Fourth Amendment Restoration Act
- Long title: A bill to stop the National Security Agency from spying on citizens of the United States and for other purposes.
- Announced in: the 113th United States Congress
- Sponsored by: Rand Paul

Legislative history
- Introduced in the Senate as S. 1121 by Rand Paul (R–KY) on June 7, 2013;

= Fourth Amendment Restoration Act =

The Fourth Amendment Restoration Act is a proposed bill introduced by Senator Rand Paul on June 7, 2013. It "provides that the Fourth Amendment to the Constitution shall not be construed to allow any U.S. government agency to search the phone records of Americans without a warrant based on probable cause."

The bill was authored in light of the Global Surveillance Disclosures of 2013, which Sen.
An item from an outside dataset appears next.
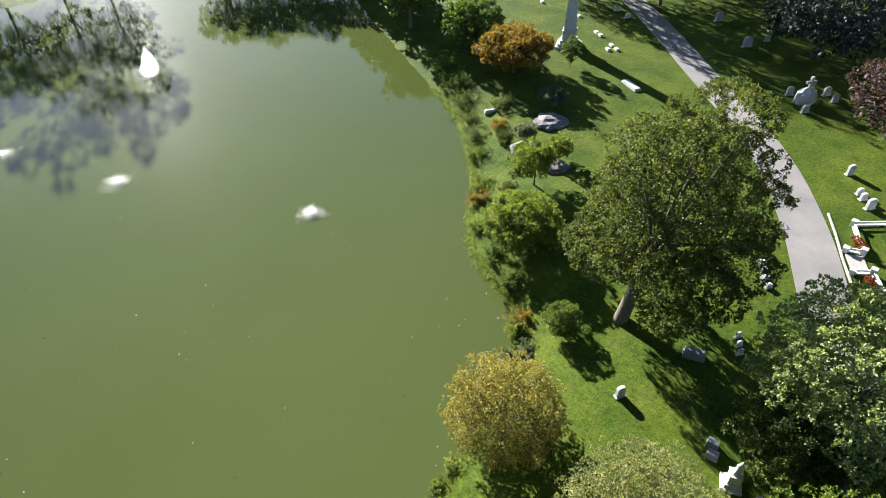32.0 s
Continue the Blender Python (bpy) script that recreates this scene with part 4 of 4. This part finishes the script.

Paul said "represents an outrageous abuse of power."

==Findings and enactment==
The bill lists for findings of Congress:

(1) The Bill of Rights states in the 4th Amendment to the United States Constitution that `The right of the people to be secure in their persons, houses, papers, and effects, against unreasonable searches and seizures, shall not be violated, and no Warrants shall issue, but upon probable cause, supported by Oath or affirmation, and particularly describing the place to be searched, and the persons or things to be seized.'.
(2) Media reports indicate that the National Security Agency is currently collecting the phone records of American citizens.
(3) Media reports indicate that the National Security Agency has secured a top secret court order in April 2013 from a court established under section 103 of the Foreign Intelligence Surveillance Act of 1978 (50 U.S.C. 1803) for the telephone records of millions of American citizens.
(4) Media reports indicate that President Barack Obama's Administration has been collecting information about millions of citizens within the borders of the United States and between the United States and other countries.
(5) The collection of citizen's phone records is a violation of the natural rights of every man and woman in the United States, and a clear violation of the explicit language of the highest law of the land.

The bill then states: "The Fourth Amendment to the Constitution shall not be construed to allow any agency of the United States Government to search the phone records of Americans without a warrant based on probable cause."